The authors write: “We did not find tweets with statements such as ‘This means that all Americans hate us’ or ‘All of American society and people should be condemned.’ ”

They also looked at instances where Americans were the victims. Following the 2013 Boston Marathon bombings, the largest number of non-neutral tweets (20 percent) expressed the opinion that the attack wasn’t a significant news event, followed by those expressing fears of a backlash against Muslims in the U.S. Eight percent supported conspiracy theories blaming the U.S. government for the attack.

Again, there’s evidence of anti-Americanism—only 5 percent of tweets expressed sympathy for the victims—but in this case the authors didn’t observe tweets celebrating the attack on U.S. society.

In the case of a non-political event, 2012’s Hurricane Sandy, there were again a large number of users saying the storm wasn’t important. Ten percent said the U.S. had it coming.

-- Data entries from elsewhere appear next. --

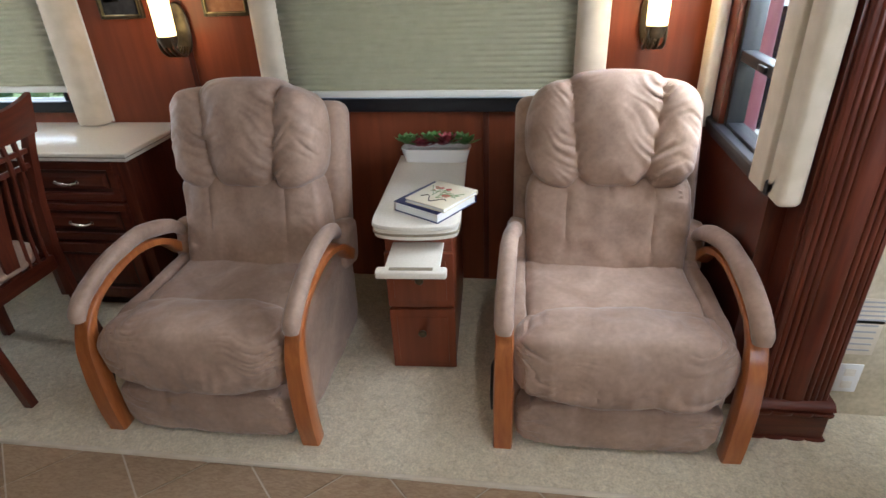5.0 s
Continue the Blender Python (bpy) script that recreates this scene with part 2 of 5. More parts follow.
def box(x0, x1, y0, y1, z0, z1, bevel=0.0, seg=2, bm=None):
    out = bm or bmesh.new()
    b = bmesh.new()
    bmesh.ops.create_cube(b, size=1.0)
    for v in b.verts:
        v.co = Vector((x0 + (v.co.x + 0.5) * (x1 - x0), y0 + (v.co.y + 0.5) * (y1 - y0), z0 + (v.co.z + 0.5) * (z1 - z0)))
    if bevel:
        bmesh.ops.bevel(b, geom=b.edges[:], offset=bevel, segments=seg, profile=0.5, affect="EDGES")
    return merge(out, b)


def merge(out, b, m=None):
    if m is not None:
        b.transform(m)
    tmp = bpy.data.meshes.new("tmp")
    b.to_mesh(tmp)
    b.free()
    out.from_mesh(tmp)
    bpy.data.meshes.remove(tmp)
    return out


def prism(points, z0, z1, bevel=0.0, seg=2, axis="z"):
    """An outline extruded along an axis; the outline is (x, y), (y, z) for axis x or (x, z) for axis y."""
    b = bmesh.new()
    vs = [b.verts.new((p[0], p[1], z0)) for p in points]
    f = b.faces.new(vs)
    r = bmesh.ops.extrude_face_region(b, geom=[f])
    for v in r["geom"]:
        if isinstance(v, bmesh.types.BMVert):
            v.co.z = z1
    if bevel:
        rim = [e for e in b.edges if abs(e.verts[0].co.z - e.verts[1].co.z) < 1e-6]
        bmesh.ops.bevel(b, geom=rim, offset=bevel, segments=seg, profile=0.5, affect="EDGES")
    if axis == "x":
        b.transform(Matrix(((0, 0, 1, 0), (1, 0, 0, 0), (0, 1, 0, 0), (0, 0, 0, 1))))
    elif axis == "y":
        b.transform(Matrix(((1, 0, 0, 0), (0, 0, 1, 0), (0, 1, 0, 0), (0, 0, 0, 1))))
    return b


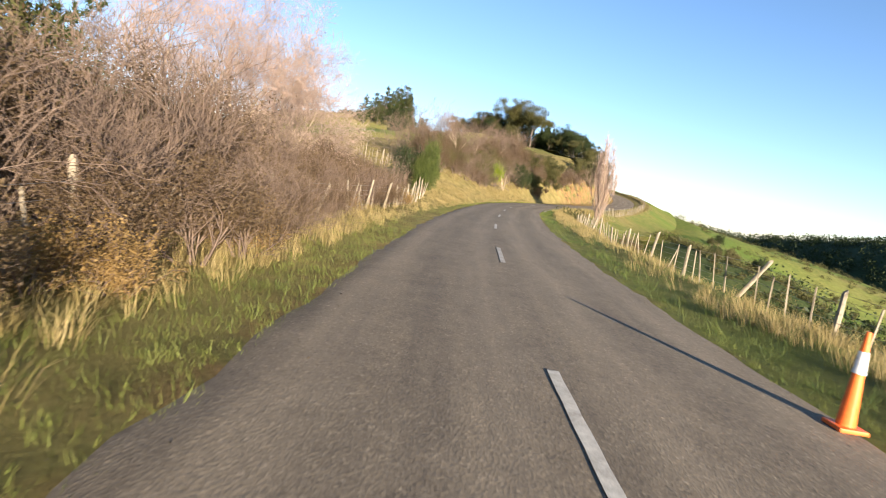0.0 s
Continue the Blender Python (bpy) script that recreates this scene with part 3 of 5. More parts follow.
def poplar(seed, height, wide, stems=26):
    """A spindle of many upswept stems, each with fine twigs, narrow at the foot and at the tip."""
    rng = np.random.default_rng(seed)
    segs, thin = [], []
    for k in range(stems):
        a, top, out = rng.uniform(0, 6.28), rng.uniform(0.55, 1.0), rng.uniform(0.15, 1.0) ** 0.6
        if k < 3:
            top, out = rng.uniform(0.92, 1.0), 0.15
        start = 0.0 if k < 12 else rng.uniform(0.03, 0.3)
        p = np.array([0, 0, start * height - (0.3 if k < 12 else 0)])
        n = 16
        for i in range(n):
            u = start + (top - start) * (i + 1) / n
            v = (i + 1) / n
            r = wide * out * (min(1, v / 0.6) ** 1.1) * (1 - 0.55 * max(0, u - 0.5) / 0.5)
            q = np.array([math.cos(a) * r, math.sin(a) * r, u * height]) + rng.normal(size=3) * 0.05
            rad = (0.1 if k < 3 else 0.02) * (1 - i / n) + 0.008
            segs.append((p, q, rad, rad * 0.9))
            for _ in range(8 if i > 0 else 3):
                b = p + (q - p) * rng.uniform(0, 1)
                w = unit(np.array([math.cos(a), math.sin(a), 0]) * 0.22 + rng.normal(size=3) * 0.2 + np.array([0, 0, 1.0]))
                ln = rng.uniform(0.5, 1.5)
                m = b + w * ln * 0.5
                e = b + unit(w + np.array([0, 0, 0.25])) * ln
                thin += [(b, m, 0.009, 0.007), (m, e, 0.007, 0.003)]
                for _ in range(2):
                    c = b + w * ln * rng.uniform(0.2, 0.9)
                    thin.append((c, c + unit(w + rng.normal(size=3) * 0.3) * rng.uniform(0.25, 0.6), 0.006, 0.003))
            p = q
    return [("trunk", fast_mesh("trunk", *tubes(segs, 5), BARK_PALE, True)), ("twigwork", fast_mesh("twigwork", *tubes(thin, 3), TWIG_PINK))]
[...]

But virtually the same number of tweets rejected that view, and “25 percent of tweeters (almost 80,000) commented favorably on the U.S. government’s handling of the disaster, often as a contrast to the incompetence of Arab governments.” Overall, about a “third expressed views that can be interpreted as generally favorable toward American society.”

If all this makes it seem as if Arab tweeters are knee-jerk anti-Americans, you should see how they feel about Iranians. While trailing the United States in total references, Iran got more mentions on Arab Twitter than any other non-Arab country, ahead of Israel, Turkey, and India. The authors found political sentiment toward Iran to be “overwhelmingly negative,” with so few positive tweets that the proportion was impossible to estimate. While attitudes toward America itself, rather than American policy, often seem more ambivalent than negative, views of Iran are starker. “In both the polling data and even more in our Twitter data, one observes admiration for American popular culture, helping to create such ambivalence. There is no such Arab admiration for Iranian popular culture, and no discernible ambivalence,” they write.

In terms of efforts to improve America’s image in the Arab world, the paper contains both good and bad news. Arab Twitter users’ antipathy toward America itself, or Americans, doesn’t appear to be exceptionally hostile. But suspicion and opposition to U.S. foreign policy appear to be so deep and so widely shared, even by those on opposite sides of other contentious issues, that it’s hard to imagine how the U.S. could begin to rebuild trust.

There may be a lesson here for the Obama administration’s foreign policy. For understandable and sometimes admirable reasons, the administration has often tried to avoid being identified with one side or another in domestic disputes in the Arab world. The U.S. admonished the Egyptian military’s crackdown on the Muslim Brotherhood, but eventually normalized relations. It provided aid to some of the rebels fighting Assad, but not enough to really turn the tide of the civil war.

Obama’s intention here may have been to combat the perception that the U.S. meddles in the internal affairs of smaller states. But in some cases, by refusing to take a side, the American government may have deepened the suspicion that nobody should trust the United States.